**Material to process**
>> begin

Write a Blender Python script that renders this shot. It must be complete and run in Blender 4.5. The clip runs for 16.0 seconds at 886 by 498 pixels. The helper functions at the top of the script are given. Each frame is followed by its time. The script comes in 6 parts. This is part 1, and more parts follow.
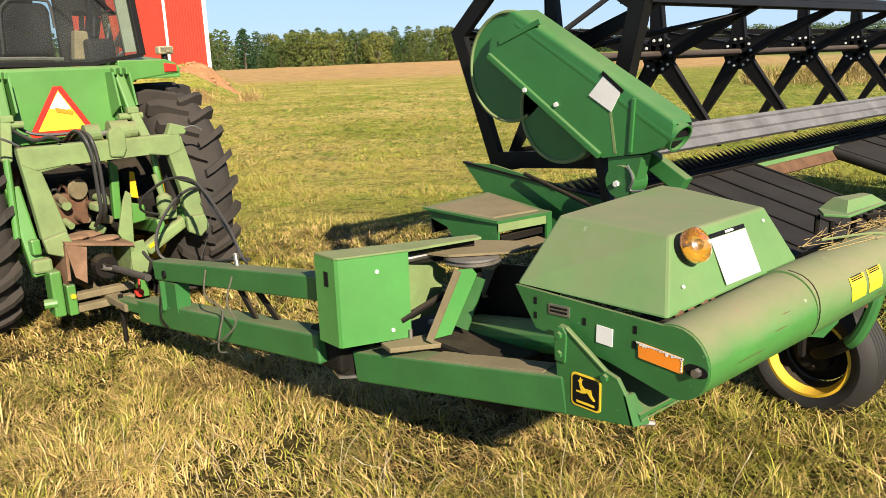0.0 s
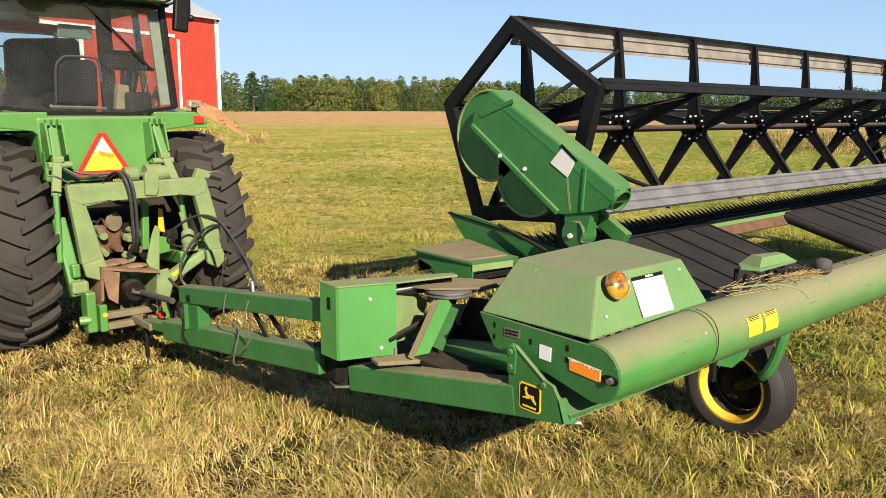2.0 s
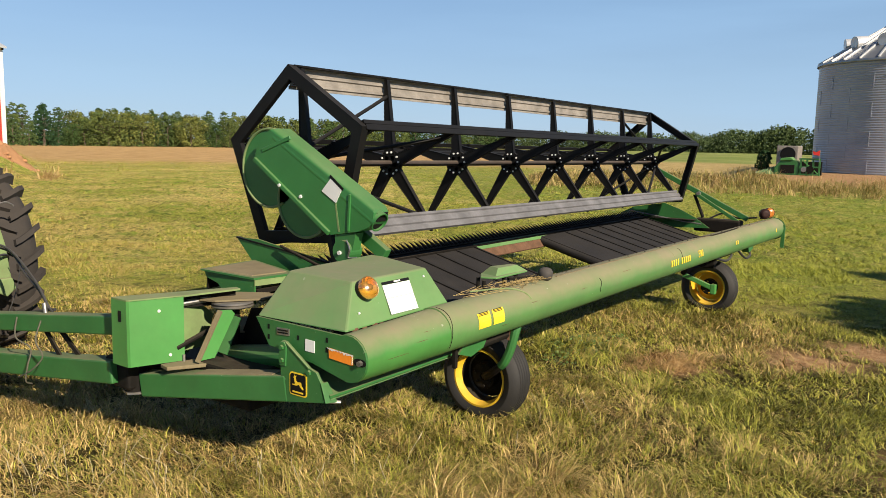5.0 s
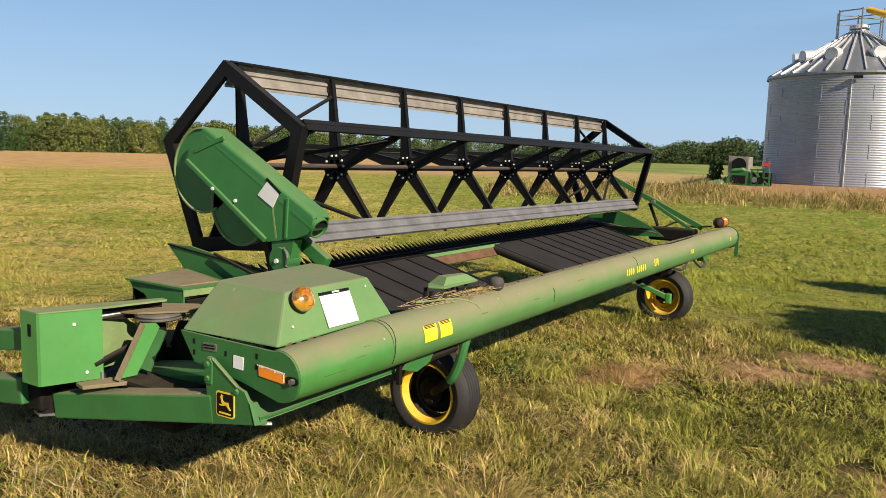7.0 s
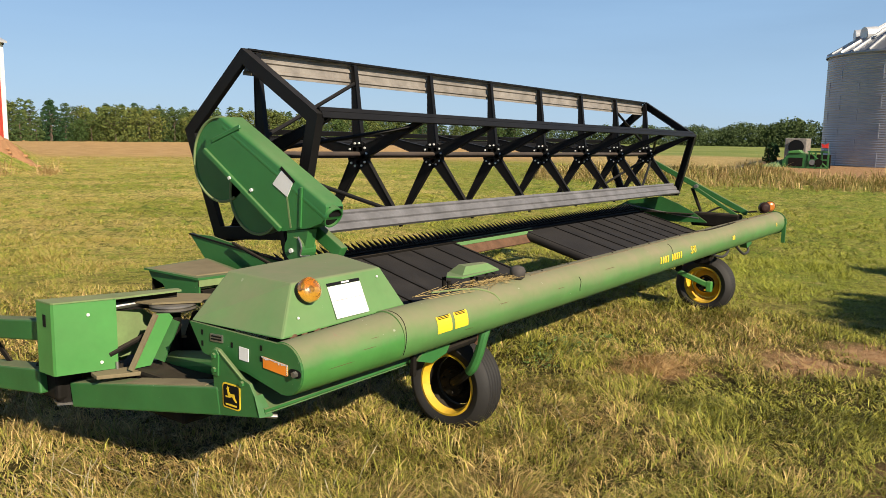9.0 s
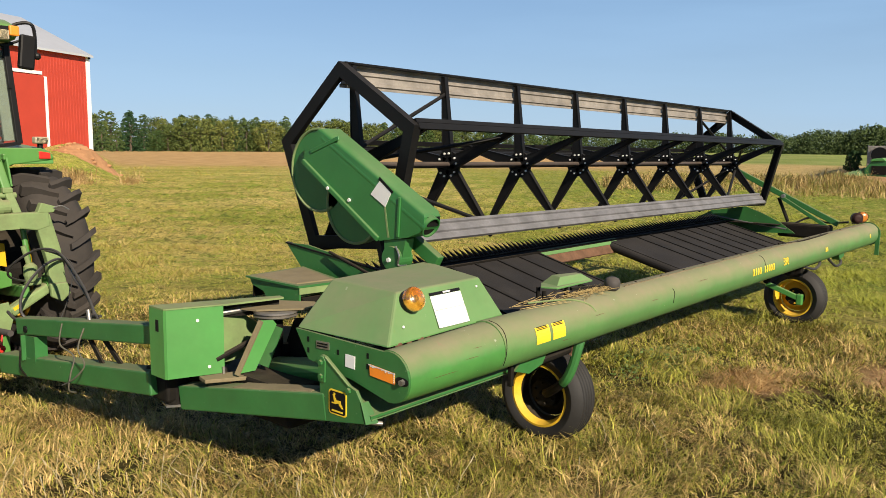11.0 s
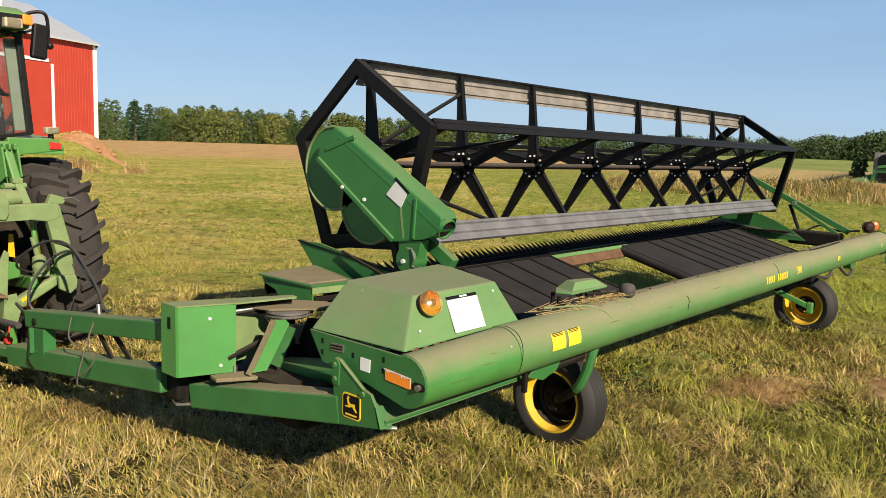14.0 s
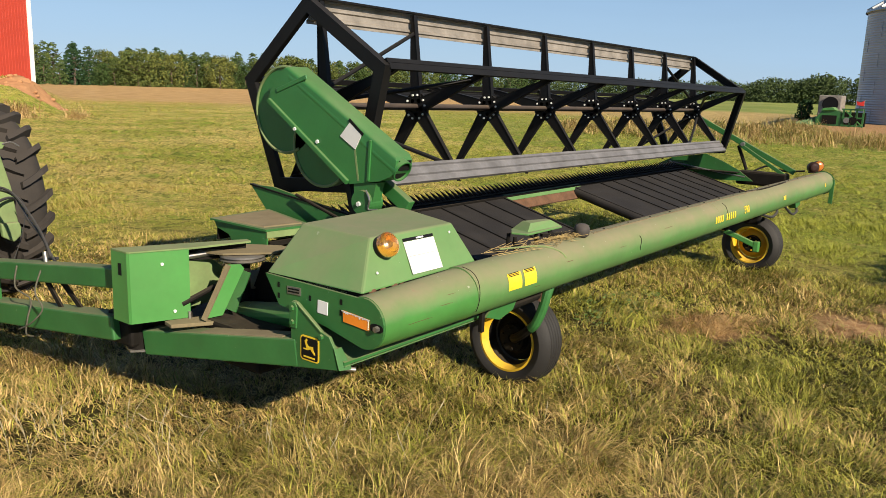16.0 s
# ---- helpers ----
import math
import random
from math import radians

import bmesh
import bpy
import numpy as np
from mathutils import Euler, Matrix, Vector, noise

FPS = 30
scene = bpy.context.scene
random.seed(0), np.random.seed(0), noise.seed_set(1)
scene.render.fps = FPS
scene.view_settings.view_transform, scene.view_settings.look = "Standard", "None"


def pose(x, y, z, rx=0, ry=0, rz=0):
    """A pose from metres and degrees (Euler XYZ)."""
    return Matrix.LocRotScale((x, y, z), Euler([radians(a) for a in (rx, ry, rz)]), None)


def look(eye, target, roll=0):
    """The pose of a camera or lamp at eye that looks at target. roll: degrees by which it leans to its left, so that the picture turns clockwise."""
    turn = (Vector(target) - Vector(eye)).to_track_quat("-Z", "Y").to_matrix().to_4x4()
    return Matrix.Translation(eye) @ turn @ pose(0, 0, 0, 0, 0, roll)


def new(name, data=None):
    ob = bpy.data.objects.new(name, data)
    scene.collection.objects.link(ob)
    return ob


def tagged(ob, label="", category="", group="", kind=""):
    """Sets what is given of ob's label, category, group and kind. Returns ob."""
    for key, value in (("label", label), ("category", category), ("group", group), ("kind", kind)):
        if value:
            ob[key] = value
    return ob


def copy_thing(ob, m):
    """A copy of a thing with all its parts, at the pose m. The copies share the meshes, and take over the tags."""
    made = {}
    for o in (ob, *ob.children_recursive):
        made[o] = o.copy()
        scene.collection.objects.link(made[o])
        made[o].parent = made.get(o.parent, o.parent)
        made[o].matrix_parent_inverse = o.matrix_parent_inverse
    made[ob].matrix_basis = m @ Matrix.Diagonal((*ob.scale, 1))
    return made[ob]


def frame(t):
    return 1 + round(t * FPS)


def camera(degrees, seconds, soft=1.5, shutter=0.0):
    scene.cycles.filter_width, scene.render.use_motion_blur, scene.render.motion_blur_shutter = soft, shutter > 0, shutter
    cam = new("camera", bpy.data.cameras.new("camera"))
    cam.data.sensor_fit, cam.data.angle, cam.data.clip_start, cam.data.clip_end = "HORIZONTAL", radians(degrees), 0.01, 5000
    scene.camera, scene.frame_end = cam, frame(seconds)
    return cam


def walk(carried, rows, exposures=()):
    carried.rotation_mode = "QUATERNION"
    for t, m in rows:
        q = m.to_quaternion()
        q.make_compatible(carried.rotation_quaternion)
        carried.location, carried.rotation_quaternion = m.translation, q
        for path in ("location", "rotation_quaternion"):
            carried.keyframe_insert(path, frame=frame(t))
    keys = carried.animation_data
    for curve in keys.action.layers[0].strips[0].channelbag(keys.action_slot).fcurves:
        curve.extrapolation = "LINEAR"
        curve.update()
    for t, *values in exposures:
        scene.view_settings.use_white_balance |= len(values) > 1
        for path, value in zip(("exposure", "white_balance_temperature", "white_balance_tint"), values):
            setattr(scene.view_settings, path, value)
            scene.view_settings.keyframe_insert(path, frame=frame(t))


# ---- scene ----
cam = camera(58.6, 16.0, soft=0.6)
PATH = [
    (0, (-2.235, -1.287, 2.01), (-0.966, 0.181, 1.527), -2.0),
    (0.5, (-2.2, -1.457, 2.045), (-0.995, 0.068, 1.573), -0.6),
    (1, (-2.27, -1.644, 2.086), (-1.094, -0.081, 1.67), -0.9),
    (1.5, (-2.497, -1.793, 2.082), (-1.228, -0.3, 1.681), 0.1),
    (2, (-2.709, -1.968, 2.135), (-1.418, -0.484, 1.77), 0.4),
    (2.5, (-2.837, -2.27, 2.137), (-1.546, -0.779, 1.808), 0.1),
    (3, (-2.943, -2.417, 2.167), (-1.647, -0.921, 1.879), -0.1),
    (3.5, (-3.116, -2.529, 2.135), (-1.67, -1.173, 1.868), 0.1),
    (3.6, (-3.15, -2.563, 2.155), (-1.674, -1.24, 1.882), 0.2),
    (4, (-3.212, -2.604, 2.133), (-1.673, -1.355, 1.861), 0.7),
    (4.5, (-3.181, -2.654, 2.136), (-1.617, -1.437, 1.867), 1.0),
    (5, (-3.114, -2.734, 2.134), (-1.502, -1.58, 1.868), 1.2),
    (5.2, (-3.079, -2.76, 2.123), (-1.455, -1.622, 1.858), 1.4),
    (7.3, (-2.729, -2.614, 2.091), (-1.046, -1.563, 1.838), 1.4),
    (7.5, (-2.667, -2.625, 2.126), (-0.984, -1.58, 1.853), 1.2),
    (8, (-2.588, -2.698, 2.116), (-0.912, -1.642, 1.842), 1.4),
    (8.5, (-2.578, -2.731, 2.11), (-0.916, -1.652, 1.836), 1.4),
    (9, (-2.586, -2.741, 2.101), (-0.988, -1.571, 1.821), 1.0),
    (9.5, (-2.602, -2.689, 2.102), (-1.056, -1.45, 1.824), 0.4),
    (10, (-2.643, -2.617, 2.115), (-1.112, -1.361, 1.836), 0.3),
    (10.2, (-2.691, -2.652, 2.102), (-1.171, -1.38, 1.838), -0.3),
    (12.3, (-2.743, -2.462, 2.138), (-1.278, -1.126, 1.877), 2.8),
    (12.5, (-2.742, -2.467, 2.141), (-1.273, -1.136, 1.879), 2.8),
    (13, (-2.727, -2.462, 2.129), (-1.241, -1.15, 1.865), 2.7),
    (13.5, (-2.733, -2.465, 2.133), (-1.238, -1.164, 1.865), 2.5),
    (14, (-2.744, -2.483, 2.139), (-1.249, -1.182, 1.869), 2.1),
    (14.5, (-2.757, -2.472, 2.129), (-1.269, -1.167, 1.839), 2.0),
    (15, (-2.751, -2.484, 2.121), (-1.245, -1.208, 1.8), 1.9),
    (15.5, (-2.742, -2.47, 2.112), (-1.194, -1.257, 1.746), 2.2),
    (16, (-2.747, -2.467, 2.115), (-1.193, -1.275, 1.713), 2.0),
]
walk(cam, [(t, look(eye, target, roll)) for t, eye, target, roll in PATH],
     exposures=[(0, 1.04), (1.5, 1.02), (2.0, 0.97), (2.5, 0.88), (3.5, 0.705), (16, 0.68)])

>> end
>> begin

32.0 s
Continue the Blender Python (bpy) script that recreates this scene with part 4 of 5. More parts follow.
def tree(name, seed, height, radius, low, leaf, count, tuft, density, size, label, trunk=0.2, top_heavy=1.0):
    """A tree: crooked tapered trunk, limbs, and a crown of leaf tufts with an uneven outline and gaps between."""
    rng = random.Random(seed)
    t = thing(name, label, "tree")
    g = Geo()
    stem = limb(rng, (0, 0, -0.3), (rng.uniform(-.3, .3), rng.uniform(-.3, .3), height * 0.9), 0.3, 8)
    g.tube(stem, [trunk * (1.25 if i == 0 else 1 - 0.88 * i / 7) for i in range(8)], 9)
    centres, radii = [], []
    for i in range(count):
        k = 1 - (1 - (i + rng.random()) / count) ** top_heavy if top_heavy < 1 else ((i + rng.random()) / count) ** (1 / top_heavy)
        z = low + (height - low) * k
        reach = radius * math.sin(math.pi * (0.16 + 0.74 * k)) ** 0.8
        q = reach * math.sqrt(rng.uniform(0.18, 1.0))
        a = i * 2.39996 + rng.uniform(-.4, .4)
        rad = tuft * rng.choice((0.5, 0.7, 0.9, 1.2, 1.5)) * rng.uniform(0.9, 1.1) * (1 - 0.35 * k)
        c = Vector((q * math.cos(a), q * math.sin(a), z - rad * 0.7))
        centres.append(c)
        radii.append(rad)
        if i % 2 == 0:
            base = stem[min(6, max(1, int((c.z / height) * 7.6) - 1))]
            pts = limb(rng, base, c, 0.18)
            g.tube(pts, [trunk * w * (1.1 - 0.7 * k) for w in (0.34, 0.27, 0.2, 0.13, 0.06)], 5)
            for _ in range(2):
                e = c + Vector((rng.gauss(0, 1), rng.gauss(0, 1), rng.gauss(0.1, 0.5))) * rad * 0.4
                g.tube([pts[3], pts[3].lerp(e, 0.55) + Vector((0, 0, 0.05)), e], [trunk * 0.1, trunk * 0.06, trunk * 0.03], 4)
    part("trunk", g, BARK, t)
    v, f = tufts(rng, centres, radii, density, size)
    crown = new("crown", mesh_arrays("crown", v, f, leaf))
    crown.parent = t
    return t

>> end
>> begin

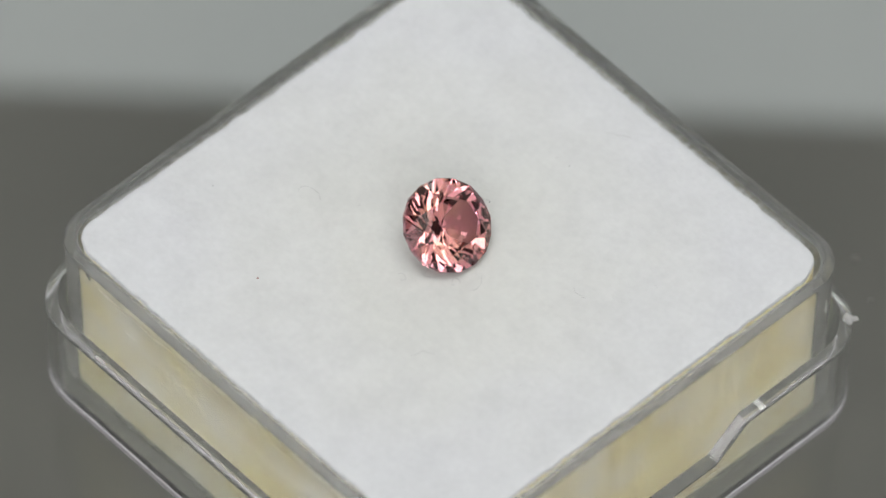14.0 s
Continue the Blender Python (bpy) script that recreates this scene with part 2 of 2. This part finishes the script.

>> end

Pick out the lines that have the word "this". Copy them all.

**Exercise answer**
Write a Blender Python script that renders this shot. It must be complete and run in Blender 4.5. The clip runs for 16.0 seconds at 886 by 498 pixels. The helper functions at the top of the script are given. Each frame is followed by its time. The script comes in 6 parts. This is part 1, and more parts follow.
Continue the Blender Python (bpy) script that recreates this scene with part 4 of 5. More parts follow.
Continue the Blender Python (bpy) script that recreates this scene with part 2 of 2. This part finishes the script.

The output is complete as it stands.